It’s been a week since the Audi F.I.S. Ski World Cup brought some of the world’s fastest male downhillers to the slopes of Aspen Mountain.
There were two men’s downhill races last Friday and Saturday and a super-G on Sunday (the Friday race was canceled partway through the competition), but it wasn’t all men on the course.
Cheyenne Brown was one of the forerunners, skiing down the course before the racers began to ensure the track was safe and everything was ready to go.
The 23-year-old ski racer grew up on Donner Summit in California and now trains with the Aspen Valley Ski and Snowboard Club.
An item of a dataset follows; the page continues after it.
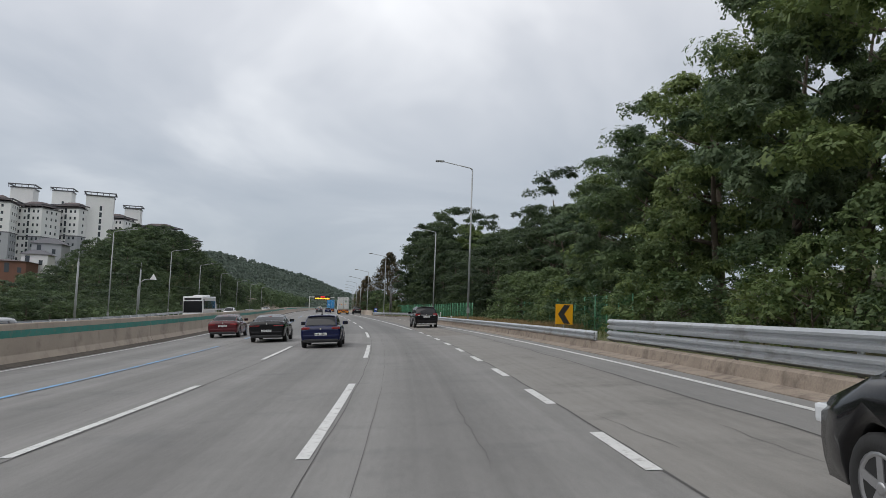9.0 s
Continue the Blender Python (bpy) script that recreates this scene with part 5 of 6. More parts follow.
left_mast(178, -33.2, 18.0, "slim grey mast with short cross arms", ((8.2, 5.5), (6.4, 4.0)))
left_mast(201, -32.5, 8.4, "grey sign gantry post across the road", ((7.6, 1.8),))
left_mast(232, -33.5, 8.8, "plain grey pole beside the oncoming road", ())
left_mast(262, -33.5, 9.2, "plain grey pole beside the oncoming road", ())


def warn_lamp():
    root = thing("warning_sign", at(247, -30.2), "curved grey post with a triangular warning sign", "road sign")
    bm = bmesh.new()
    tube(bm, [(0, 0, -1.6), (0, 0, 4.8), (0.25, 0, 5.6), (0.9, 0, 6.0), (1.9, 0, 6.1)], [0.1, 0.09, 0.08, 0.07, 0.06], 10)
    part("post", bm, POLE, root)
    bm = bmesh.new()
    a = [bm.verts.new((1.5 + x, -0.05, 6.0 + z)) for x, z in ((0, 0), (1.0, 0), (0.5, 0.9))]
    b = [bm.verts.new((1.5 + x, 0.0, 6.0 + z)) for x, z in ((0, 0), (1.0, 0), (0.5, 0.9))]
    bm.faces.new(a); bm.faces.new(b[::-1])
    for i in range(3):
        bm.faces.new((a[i], b[i], b[(i + 1) % 3], a[(i + 1) % 3]))
    part("triangle", bm, SIGN_WHITE, root, "white triangular plate")


warn_lamp()


def small_board(s, u, z, w, h, label):
    root = thing("sign_board", at(s, u), label, "road sign")
    bm = bmesh.new()
    rbox(bm, -w / 2, w / 2, 0, 0.05, z, z + h, 0.015)
    part("board", bm, POLE, root)
    for x in (-w * 0.3, w * 0.3):
        bm = bmesh.new()
        cyl(bm, (x, 0.07, -2.0), (x, 0.07, z + h), 0.04, 8)
        part("post", bm, POLE, root)


small_board(319, -30.0, 0.9, 1.0, 1.2, "grey sign board seen from behind")
small_board(287, -30.0, 1.2, 0.9, 1.1, "grey sign board seen from behind")
small_board(190, -30.5, 0.6, 1.2, 1.4, "grey sign board seen from behind")


# lay-by end: utility poles, cable and small sign
def utility_pole(s, u, h, r, label):
    root = thing("utility_pole", at(s, u, -1.2), label, "utility pole", "utility poles")
    bm = bmesh.new()
    tube(bm, [(0, 0, -1), (0, 0, h)], [r * 1.25, r], 14)
    part("shaft", bm, DARK_POLE, root)
    for k in range(6):
        bm = bmesh.new()
        z = h - 0.5 - 0.75 * k
        cyl(bm, (-0.28, 0, z), (0.28, 0, z), 0.014, 5)
        part("step", bm, DARK_POLE, root)
    bm = bmesh.new()
    tube(bm, [(0, 0, h - 0.6), (0, 0, h - 0.5)], r * 1.35, 14)
    part("band", bm, STEEL, root)
    return root


utility_pole(281.0, 7.7, 8.0, 0.125, "dark concrete utility pole with climbing steps")
utility_pole(282.0, 8.05, 7.2, 0.09, "slim dark utility pole behind another")
wire = thing("guy_cable", P(281.0, 7.7, 5.6) and Matrix.Translation(P(281.0, 7.7, 5.6)), "thin sagging guy cables", "cable")
for dx in (0.0, 0.45):
    bm = bmesh.new()
    e = P(322, 10.5 - dx, 1.0) - P(281.0, 7.7, 5.6)
    tube(bm, [e * t + Vector((0, 0, -1.1 * math.sin(math.pi * t) - 0.5 * dx * (1 - t))) for t in (0, 0.2, 0.4, 0.6, 0.8, 1)], 0.007, 5)
    part("strand", bm, BLACK_PAINT, wire)


def plate_face(board, z, w, h):
    for k in range(2):
        bm = bmesh.new()
        box(bm, -w * 0.38, w * 0.38, -0.006, 0.0, z + h * (0.16 + 0.42 * k), z + h * (0.4 + 0.42 * k))
        part("lettering_bar", bm, SIGN_WHITE if k else BLACK_PAINT, board)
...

Brown said she considers the experience “one of the coolest” parts of ski racing, in part because it's it's an opportunity to ski "fast as you want" without the pressures of rankings and leaderboards.
“It's not like ‘oh, I hope I win,’ or ‘I don't want to lose,’” Brown said in an interview near the grandstands on March 3. The experience is also “great training,” she said.
Brown said she feels “so honored and so blessed” to have the opportunity to ski as a forerunner and learn from the competitors.
“I feel like a sponge, I'm just trying to soak it all in and really bask in the moment of how cool this is,” Brown said. “I know it's weird to have a lady forerunner for a men's World Cup. I mean, I feel very special, but … these are my heroes and I feel so honored right now.”